Hopefully they won't hold a grudge, because they will very quickly surpass
us in ways we can't even begin to imagine. (Cameron's post-apocalyptic world
of T2 could seem like a sweet fairy tale.) Absent an attempt by side to
enslave the other, there's no real long-term reason for us to conflict --
all they will need is energy and some sort of physical substrate. They could
just as easily live in the asteroid belt as they could on Earth if all they
need is solar energy and silicon/carbon/whatever. In any case, I don't think
we will be able to compete with them for very long.

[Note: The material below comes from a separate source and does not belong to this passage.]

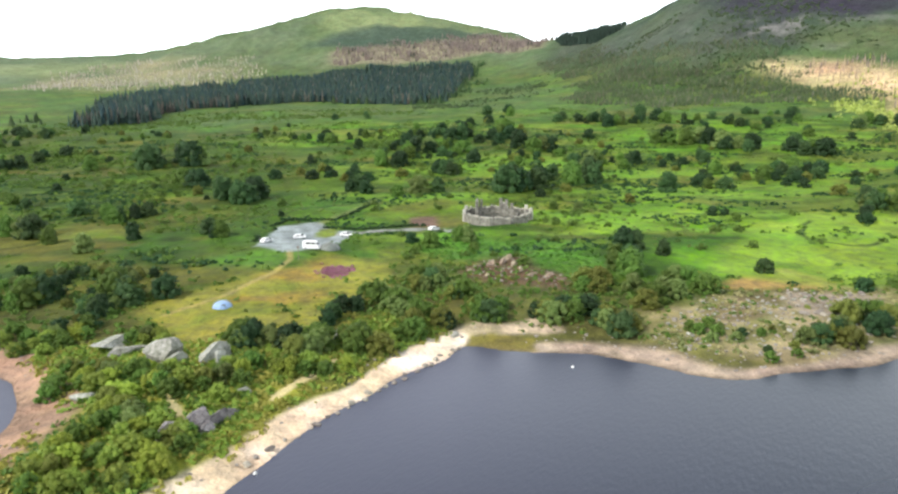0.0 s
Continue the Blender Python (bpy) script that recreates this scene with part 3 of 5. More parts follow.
    c = mixed(c, (0.026, 0.056, 0.038), area_mask(x, y, HILL_FLANK, 35, 35, 127) * 0.85)
    c = mixed(c, (0.032, 0.030, 0.043), area_mask(x, y, HILL_TOP, 25, 40, 128) * np.clip(0.75 + 0.7 * fbm(x, y, 45, 4, 129), 0, 1))
    c = mixed(c, (0.19, 0.185, 0.175), area_mask(x, y, HILL_ROCKS, 25, 40, 130) * step(0.05, 0.3, fbm(x, y, 24, 4, 131)) * 0.8)
    c = mixed(c, (0.062, 0.076, 0.056), area_mask(x, y, GREY_SLOPE, 30, 40, 150) * np.clip(0.75 + 0.7 * fbm(x, y, 60, 4, 151), 0, 1))
    c = mixed(c, (0.24, 0.25, 0.04), area_mask(x, y, CLEAR_TURF, 5, 6, 17) * 0.8)
    c = mixed(c, (0.27, 0.25, 0.14), area_mask(x, y, PALE_SLOPE, 60, 60, 1) * np.clip(0.5 + 0.9 * fbm(x, y, 120, 4, 65), 0, 1))
    c = mixed(c, (0.27, 0.235, 0.160), area_mask(x, y, LARCH_BAND, 25, 50, 2) * 0.8)
    # straw-pale felled ground, brightened for the patch of sun on it
    c = mixed(c, (0.70, 0.53, 0.31), area_mask(x, y, FELLED, 30, 60, 3) * np.clip(0.78 + 0.5 * fbm(x, y, 38, 4, 31), 0, 1))
    c = mixed(c, (0.50, 0.31, 0.20), area_mask(x, y, FELLED, 30, 60, 3) * step(-0.05, 0.45, fbm(x, y, 70, 5, 78)) * 0.9)
    c = mixed(c, (0.33, 0.35, 0.11), area_mask(x, y, FELLED, 30, 60, 3) * np.maximum(area_mask(x, y, LIGHT_WOOD, 80, 70, 79), step(0.2, 0.5, fbm(x, y, 55, 4, 106))) * 0.8)
    c = mixed(c, (0.30, 0.35, 0.080), area_mask(x, y, LIGHT_WOOD, 30, 45, 4) * 0.85)
    c = mixed(c, (0.68, 0.57, 0.37), area_mask(x, y, STRAW, 6, 30, 5) * np.clip(0.78 + 1.5 * fbm(x * 0.6, y * 1.4, 24, 4, 32), 0, 1))
    c = mixed(c, (0.30, 0.25, 0.11), area_mask(x, y, STRAW, 8, 30, 5) * step(0.0, 0.45, fbm(x * 0.6, y * 1.6, 14, 4, 121) + 0.25 * (1 - step(300, 345, x))) * 0.8)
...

Unfettered by many of our physical and psychological constraints, they will
have the potential to more easily explore both the physical space beyond
Earth, as well as the intellectual and mental spaces that our feeble
electrochemical brains have only begun to grasp. They will be our children,
in many senses of the word, and I am hopeful that they will have an easier
time than we have had so far of pursuing the ideal of a life that is moral,
useful, and (dare I say it) human in a sometimes difficult and uncaring
universe.

Regards,

-Cal

P.S. I just re-read my whole reply and didn't really intend to wax so
philosophically and at such length. To paraphrase Abraham Lincoln, please
forgive such a long response -- I did not have time to make it shorter.

P.P.S. My thinking on these topics has been greatly influenced and
stimulated by books from Hans Moravec, an AI researcher at Carnegie Mellon,
and Ray Kurzweil, a well-known inventor, successful businessman, and a
surprisingly thoughtful writer. I highly recommend both of them.